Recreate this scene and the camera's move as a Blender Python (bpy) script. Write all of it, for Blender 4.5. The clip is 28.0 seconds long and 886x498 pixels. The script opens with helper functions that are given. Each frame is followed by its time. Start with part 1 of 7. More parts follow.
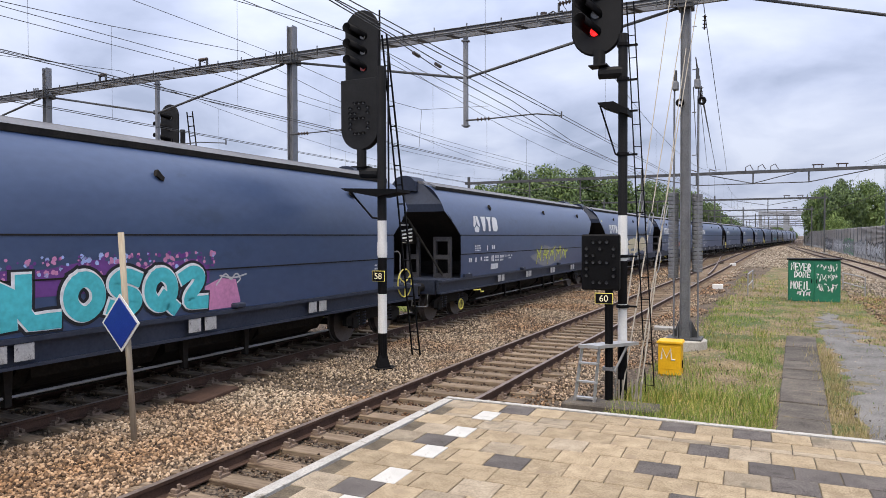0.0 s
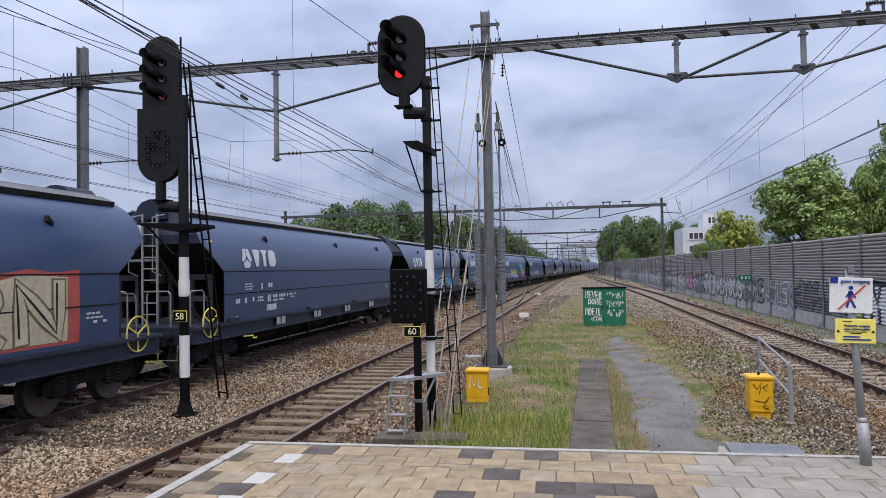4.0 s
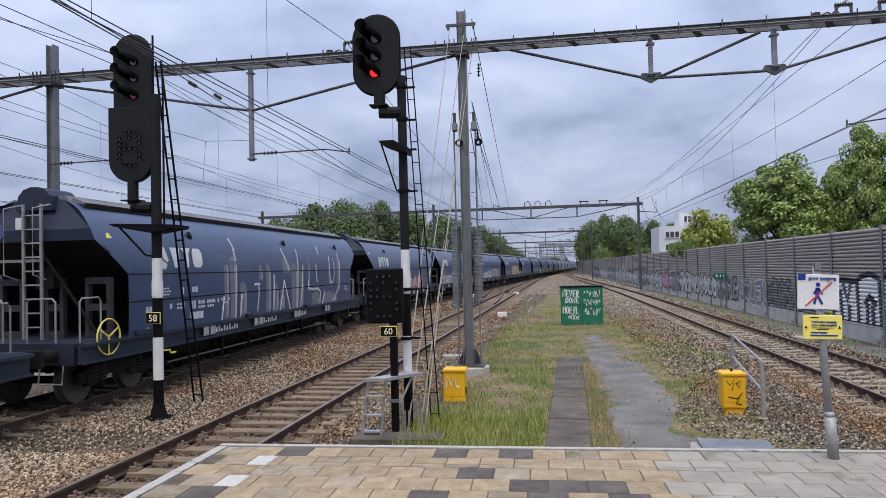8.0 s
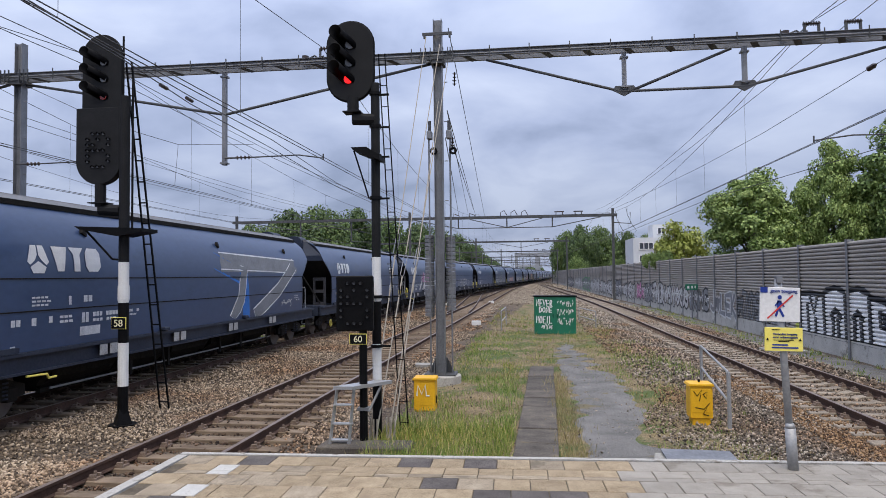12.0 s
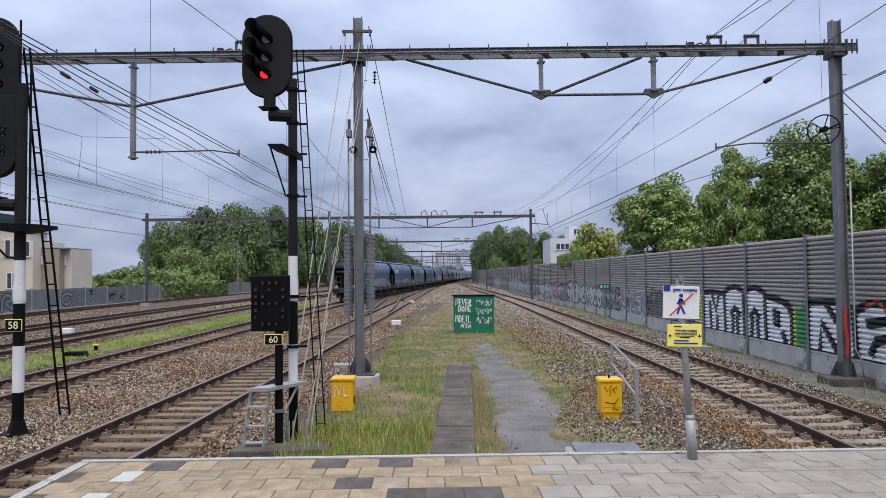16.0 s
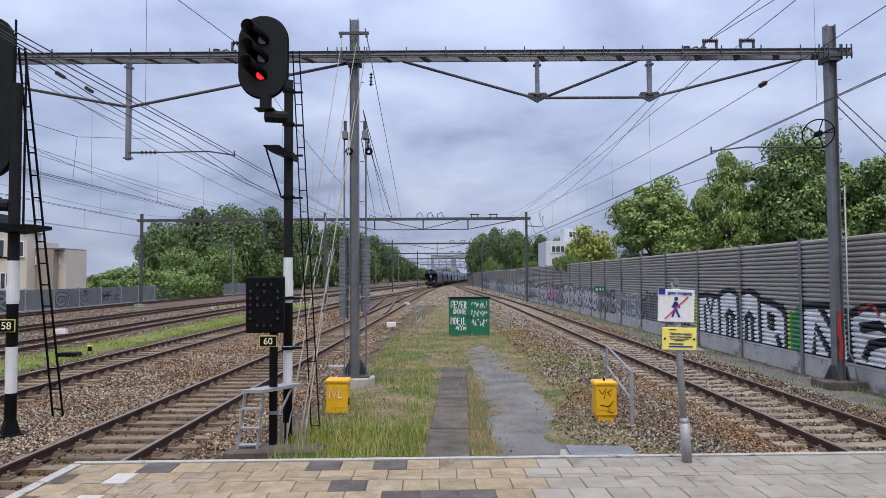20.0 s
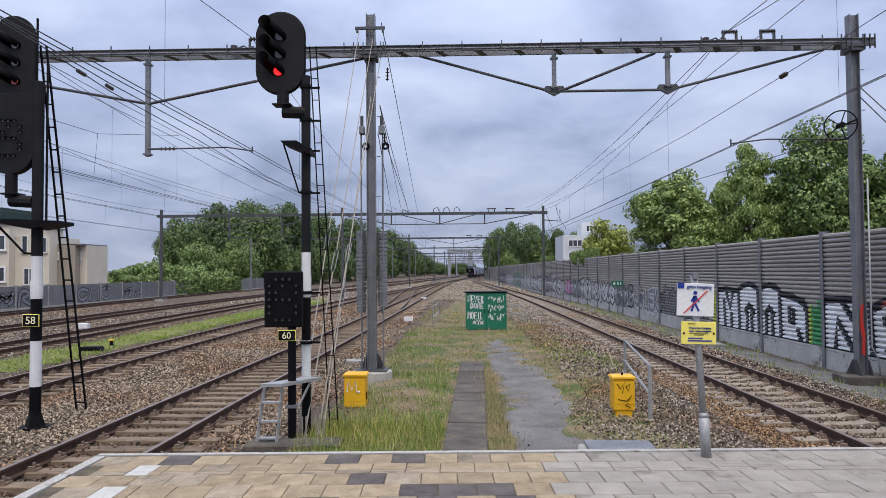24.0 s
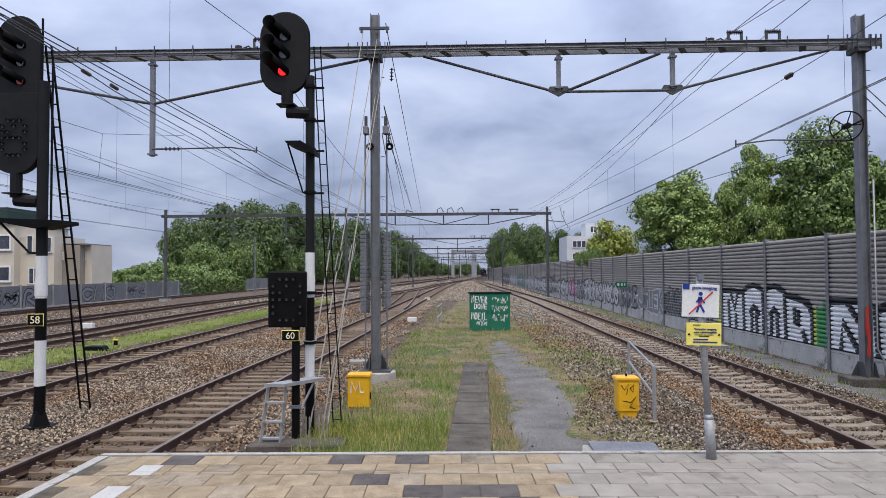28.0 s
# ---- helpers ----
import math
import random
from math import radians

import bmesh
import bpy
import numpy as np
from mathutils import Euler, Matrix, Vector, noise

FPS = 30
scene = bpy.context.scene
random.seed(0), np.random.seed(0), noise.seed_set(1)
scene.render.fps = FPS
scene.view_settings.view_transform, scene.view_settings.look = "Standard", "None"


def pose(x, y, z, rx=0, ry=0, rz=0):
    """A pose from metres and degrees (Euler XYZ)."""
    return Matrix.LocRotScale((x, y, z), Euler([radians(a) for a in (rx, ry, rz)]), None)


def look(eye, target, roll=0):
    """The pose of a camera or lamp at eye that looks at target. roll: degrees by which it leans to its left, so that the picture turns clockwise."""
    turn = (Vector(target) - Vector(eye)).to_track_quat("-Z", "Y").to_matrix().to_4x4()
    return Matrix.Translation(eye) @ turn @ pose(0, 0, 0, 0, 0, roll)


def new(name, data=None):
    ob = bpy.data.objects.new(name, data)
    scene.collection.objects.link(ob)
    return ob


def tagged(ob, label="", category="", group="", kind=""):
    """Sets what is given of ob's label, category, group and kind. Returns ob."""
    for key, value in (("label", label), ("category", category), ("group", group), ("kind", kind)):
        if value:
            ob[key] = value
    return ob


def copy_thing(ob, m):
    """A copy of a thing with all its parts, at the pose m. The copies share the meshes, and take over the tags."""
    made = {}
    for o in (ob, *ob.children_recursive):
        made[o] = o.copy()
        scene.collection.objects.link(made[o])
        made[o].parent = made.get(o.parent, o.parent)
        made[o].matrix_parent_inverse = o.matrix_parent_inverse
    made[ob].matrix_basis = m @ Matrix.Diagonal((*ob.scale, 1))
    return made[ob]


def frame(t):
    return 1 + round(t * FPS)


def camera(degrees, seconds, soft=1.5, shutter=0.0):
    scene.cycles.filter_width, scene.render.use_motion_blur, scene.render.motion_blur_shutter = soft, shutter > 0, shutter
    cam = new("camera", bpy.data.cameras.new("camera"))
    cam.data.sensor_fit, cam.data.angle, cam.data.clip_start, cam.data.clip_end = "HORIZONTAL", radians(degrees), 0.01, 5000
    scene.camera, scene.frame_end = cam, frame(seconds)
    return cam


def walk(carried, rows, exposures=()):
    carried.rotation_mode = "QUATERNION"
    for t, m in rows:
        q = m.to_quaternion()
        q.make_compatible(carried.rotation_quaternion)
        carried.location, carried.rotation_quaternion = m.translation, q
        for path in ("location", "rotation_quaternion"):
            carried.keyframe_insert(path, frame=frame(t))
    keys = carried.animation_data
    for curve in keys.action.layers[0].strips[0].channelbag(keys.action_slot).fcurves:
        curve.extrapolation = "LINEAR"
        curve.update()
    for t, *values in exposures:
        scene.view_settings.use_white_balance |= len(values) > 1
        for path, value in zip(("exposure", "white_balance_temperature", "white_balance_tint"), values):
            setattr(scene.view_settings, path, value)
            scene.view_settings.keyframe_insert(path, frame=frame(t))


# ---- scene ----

▶ Task instructions
In the listing above, find the line with "for path in" and the line with "for path, value". Output those two lines and every line between them, exactly as written.

▶ Result of the task
        for path in ("location", "rotation_quaternion"):
            carried.keyframe_insert(path, frame=frame(t))
    keys = carried.animation_data
    for curve in keys.action.layers[0].strips[0].channelbag(keys.action_slot).fcurves:
        curve.extrapolation = "LINEAR"
        curve.update()
    for t, *values in exposures:
        scene.view_settings.use_white_balance |= len(values) > 1
        for path, value in zip(("exposure", "white_balance_temperature", "white_balance_tint"), values):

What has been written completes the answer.